Review - Grief is the Thing with Feathers starring Cillian Murphy at the Barbican
Reviewing Max Porter's breakthrough debut novel Grief is the Thing with Feathers on its original publication in 2015, literary critic Adam Mars-Jones took over 6,000 words in the London Review of Books to unpack what his opening sentence describes as a "compact and splendid book, a polyphonic narrative with elements of the prose poem, [that] cracks open a set of emotions that has become spuriously coherent and tractable."
I won't detain you as long to (attempt to) describe the new stage version, adapted and directed by Enda Walsh that has come to London after premiering in Galway and Dublin last year. The debut production of a new producing company Wayward Productions, founded by long-time Complicite producer Judith Dimant, it's a show for the festivals and international circuit, full of blazing theatrical effects - but also blazing defects, too.

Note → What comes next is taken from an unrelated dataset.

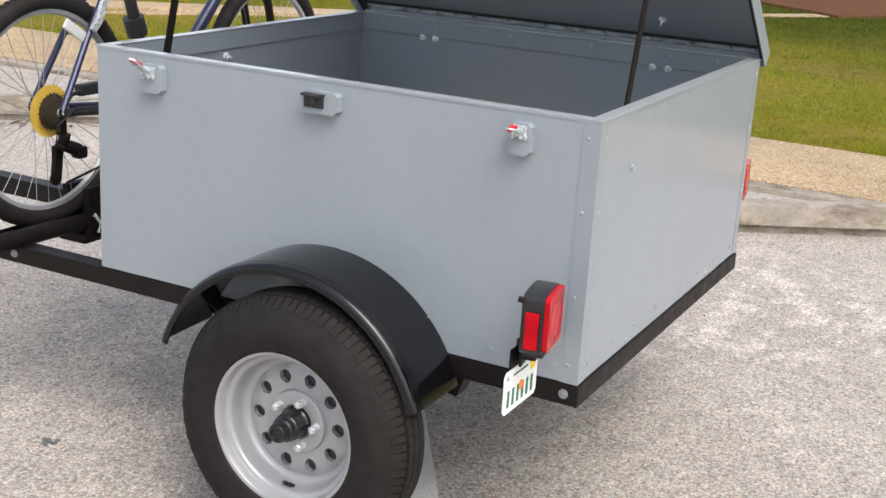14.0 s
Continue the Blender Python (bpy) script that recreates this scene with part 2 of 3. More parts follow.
_c = _m.mix(far_green(_m), _c, (0.050, 0.060, 0.006, 1))
_m.paint(_c).vary(11, 0.25).vary(90, 0.3)
_m.bump(_m.noise(60, 4), 0.8, 0.03)
LAWN = _m.m
_m = Mat("grass_blade", (0.17, 0.22, 0.03, 1), 0.85)
_m.b.inputs["Specular IOR Level"].default_value = 0.1
rnd = _m.n.new("ShaderNodeNewGeometry").outputs["Random Per Island"]
_c = _m.ramp(rnd, (0.0, (0.150, 0.172, 0.007)), (0.45, (0.185, 0.197, 0.010)), (0.75, (0.220, 0.210, 0.014)), (1.0, (0.26, 0.21, 0.045)))
_p = _m.ramp(_m.noise(1.3, 6, 0.68, (1.0, 0.55, 1)), (0.34, (0.70, 0.86, 0.70)), (0.48, (1.0, 0.97, 0.95)), (0.56, (1.22, 0.95, 1.6)), (0.66, (1.35, 0.98, 2.6)))
_c = _m.mix(1.0, _c, _p, "MULTIPLY")
_m.paint(_m.mix(far_green(_m), _c, _m.mix(1.0, _c, (0.36, 0.46, 0.42, 1), "MULTIPLY")))
BLADE = _m.m
_m = Mat("red_mulch", (0.115, 0.058, 0.032, 1), 0.95)
_m.b.inputs["Specular IOR Level"].default_value = 0.06
_m.vary(30, 0.4).bump(_m.noise(60), 0.8, 0.03)
MULCH = _m.m
LITTER = Mat("dry_leaf", (0.075, 0.042, 0.024, 1), 0.9).vary(60, 0.4).m


# ---- mesh helpers ----
def box(bm, x0, x1, y0, y1, z0, z1, bevel=0.0, m=None):
    vs = bmesh.ops.create_cube(bm, size=1, matrix=Matrix.LocRotScale(((x0 + x1) / 2, (y0 + y1) / 2, (z0 + z1) / 2), None, (abs(x1 - x0), abs(y1 - y0), abs(z1 - z0))))["verts"]
    if bevel:
        es = list({e for v in vs for e in v.link_edges})
        r = bmesh.ops.bevel(bm, geom=es, offset=bevel, segments=2, profile=0.5, affect="EDGES")
        vs = list(set(r["verts"]) | {v for v in vs if v.is_valid})
    if m is not None:
        bmesh.ops.transform(bm, matrix=m, verts=vs)
    return vs


def rod(bm, a, b, r, r2=None, seg=12):
    a, b = Vector(a), Vector(b)
    q = (b - a).to_track_quat("Z", "Y").to_matrix().to_4x4()
    bmesh.ops.create_cone(bm, cap_ends=True, segments=seg, radius1=r, radius2=r if r2 is None else r2, depth=(b - a).length, matrix=Matrix.Translation((a + b) / 2) @ q)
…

One sequence, in particular, is both: a prolonged visual assault of flashing lights that had me covering my eyes to avoid it.
The only question here is whether it works on the stage as opposed to the page, as it makes three-dimensional the book's central literary device of a crow that visits a grieving family who've lost their mother and promises, "I won't leave until you don't need me any more." Both the widowed father and the crow are embodied by Cillian Murphy, who with a swish of a black, cassock-like cape switches characters.
In what is virtually a solo performance - there are two young boys who play his sons, but they only have minimal dialogue - Murphy is storyteller, protagonist and healer; it's an impressive, versatile turn.
But this strange, frequently dislocated and fragmentary multi-media meditation on grief turns out to be more weird than wonderful, alas. The heightened theatricality of it all puts the spectator at a distance from the raw grief it describes; it's only in the third of its short acts that there's finally a stripped-back simplicity to the absence of the woman that was wife and mother as we finally meet her on video home movies.